During the Q&A session I asked the question. – The tension between impose and emerge has been around for centuries. I imagined John Dewey would be cheering on enterprise 2.0 if he was still around. Andrew at first thought I was speaking about the library system guy – I actually meant Dewey the education reformer who pushed for discovery learning and letting learners learn through emergence. I said the two Deweys might be on opposite sides of the issue. Anyway, I asked if he thought that if he taught his class 40 years ago would he get the same response? In other words are the tools leading the change? or Are the tools enabling people to do something they naturally want to do but were unable to do with prior tools? Andrew agreed with the second option (and so do I – think this is a major reason for the power and potential of the tools. – These tools speak to and enable real needs that existed before the tools.)
Andrew said that we got the tool kit for “impose” during the 90s (in the form of enterprise applications) now we have the tool kit for “emerge” – this is why it is not just hype from the vendors but addressing a real need.
Someone asked if enterprise apps and the new enterprise 2.0 apps will get together – many big enterprise apps are adding enterprise 2.0 – but will they succeed? – Andrew said he had concerns because it against their DNA, which is to impose. (a number of the enterprise 2.0 tools are proving ways to integrate with traditional enterprise applications and a number of the enterprise applications are providing open APIs to facilitate this integration. I think this is a better plan than having the enterprise applications building their own enterprise 2.0 apps)

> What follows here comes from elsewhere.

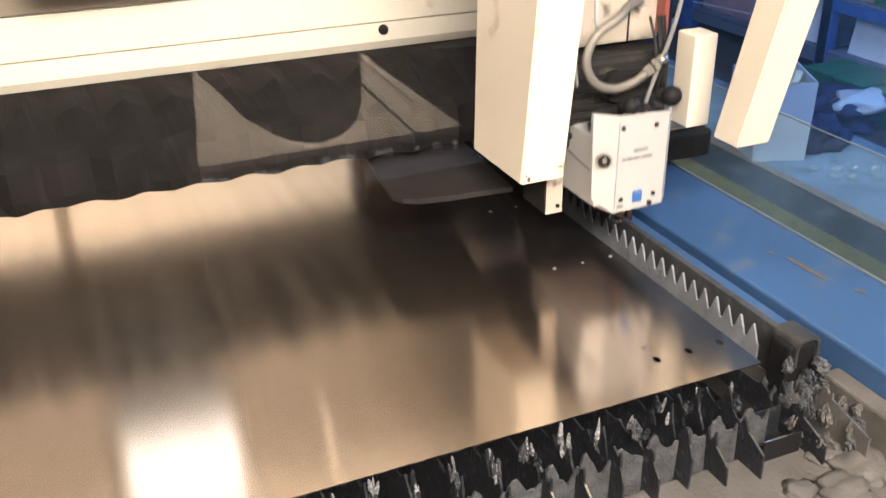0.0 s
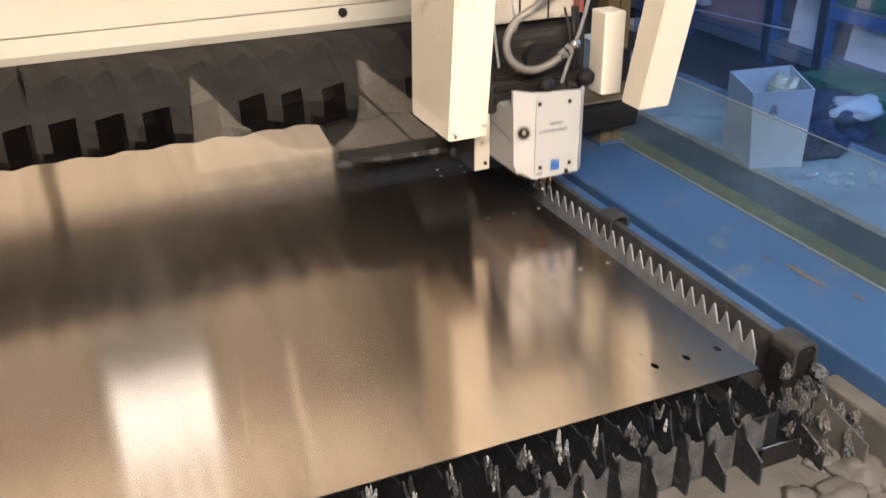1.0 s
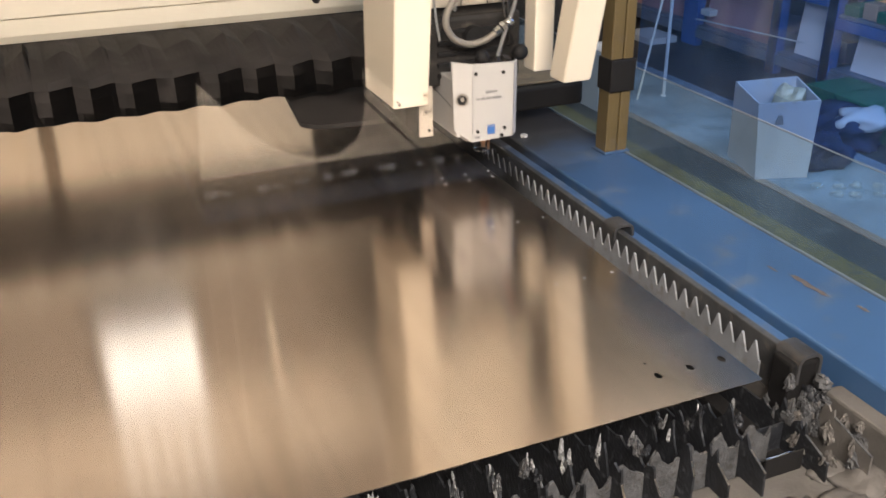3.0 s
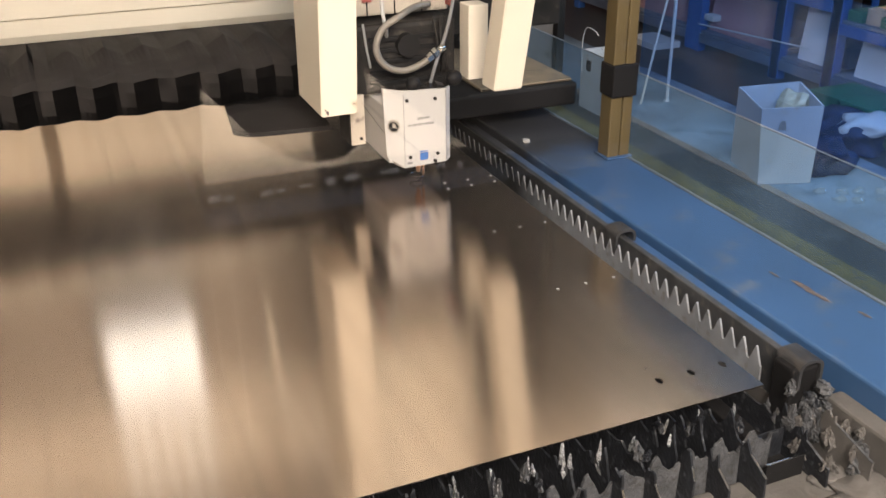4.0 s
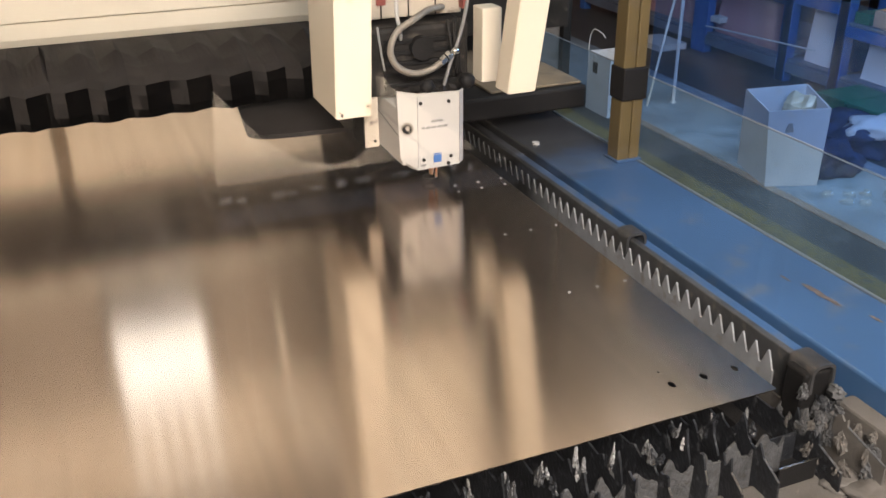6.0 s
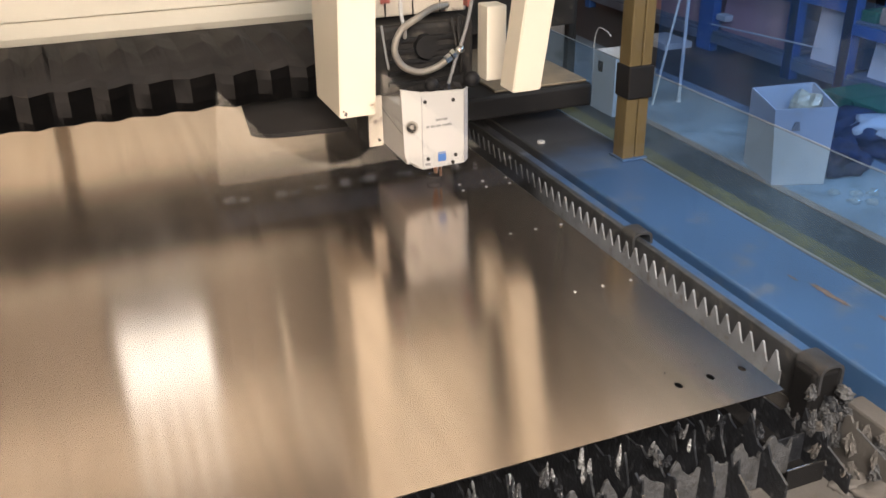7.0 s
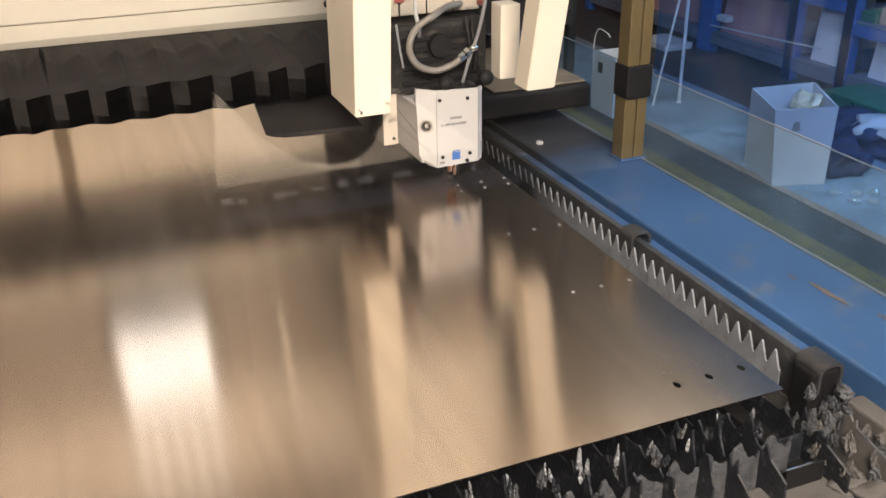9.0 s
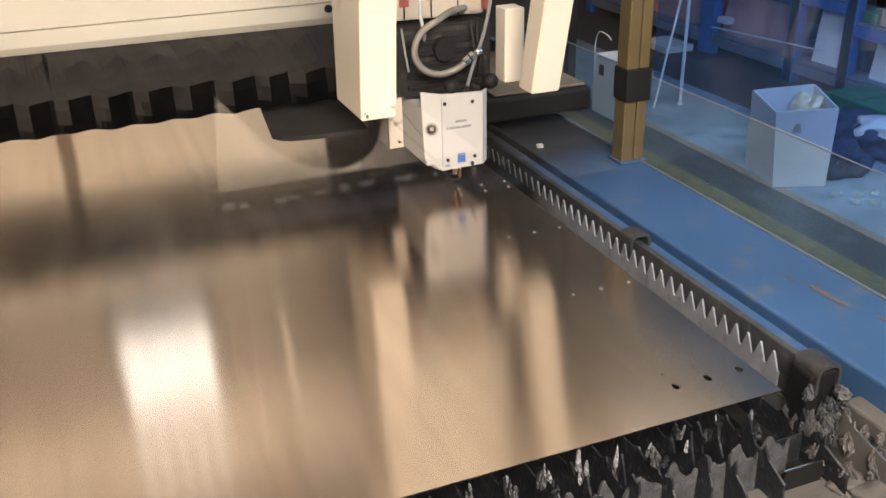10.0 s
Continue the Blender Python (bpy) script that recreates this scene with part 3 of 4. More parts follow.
# ---- gantry and torch ----
def bellows():
    """Accordion cover: pleats along the beam, a drooping front face and a top that runs back under the beam."""
    bm = bmesh.new()
    prof = [(0.40, 1.035, 0.1), (0.36, 1.022, 0.2), (0.338, 1.020, 0.35), (0.332, 1.045, 0.8), (0.334, 1.08, 1.0), (0.342, 1.105, 0.9), (0.37, 1.120, 1.0),
            (0.42, 1.132, 0.8), (0.50, 1.142, 0.4), (0.60, 1.148, 0.2), (0.70, 1.152, 0.0)]
    r = random.Random(5)
    pitch, x, cols = 0.102, -0.17, []
    xs = []
    while x > -3.2:
        p = pitch * r.uniform(0.88, 1.12)
        k = r.uniform(0.6, 1.25)
        for i in range(8):
            s = i / 8
            # a narrow inward crease at each fold, a soft outward belly between
            off = (0.016 * (s - 0.5) + 0.034 * (abs(s - 0.5) * 2 - 0.5)) * k
            wave = 0.024 * abs(s - 0.5) * 2 * k
            dip = 0.004 * (1 - abs(s - 0.5) * 2) * k
            xs.append((x - p * s, off, wave, dip))
        x -= p
    for x, off, wave, dip in xs:
        col = []
        for j, (y, z, w) in enumerate(prof):
            j2 = 0.006 * noise.noise(Vector((x * 11, y * 16, z * 22))) + 0.003 * noise.noise(Vector((x * 40, y * 30, z * 45)))
            dz = -dip if j < 4 else wave * (0, 0, 0, 0, 0, 0.1, 0.2, 0.5, 1.2, 0.8, 0)[j]
            col.append(bm.verts.new((x, y + off * w + j2, z + dz + j2 * 0.5)))
        cols.append(col)
    for a, b in zip(cols, cols[1:]):
        for j in range(len(prof) - 1):
            bm.faces.new((a[j], a[j + 1], b[j + 1], b[j]))
    bmesh.ops.solidify(bm, geom=bm.faces[:], thickness=0.003)
    return bm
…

I was thinking another question but there was not time. All of the discussion about enabling emergence is wonderful and I totally support it, as it is part of my DNA. However, there is another aspect as these tools enable something that rides the boundary of “impose” and “emerge,” that is accountability. The transparency allows senior executives to actually see much better what is going on in their organization and more proactively manage. In one example, XM Radio said that their first on-time and on-budget product launch occurred when they switched to enterprise 2.0. This increased transparency gives senior management an increased opportunity to impose or support. I wonder what Andrew’s perspective would be on this issue. (If he responds on the Fast Forward blgo I will add it here) I am also interested in yours.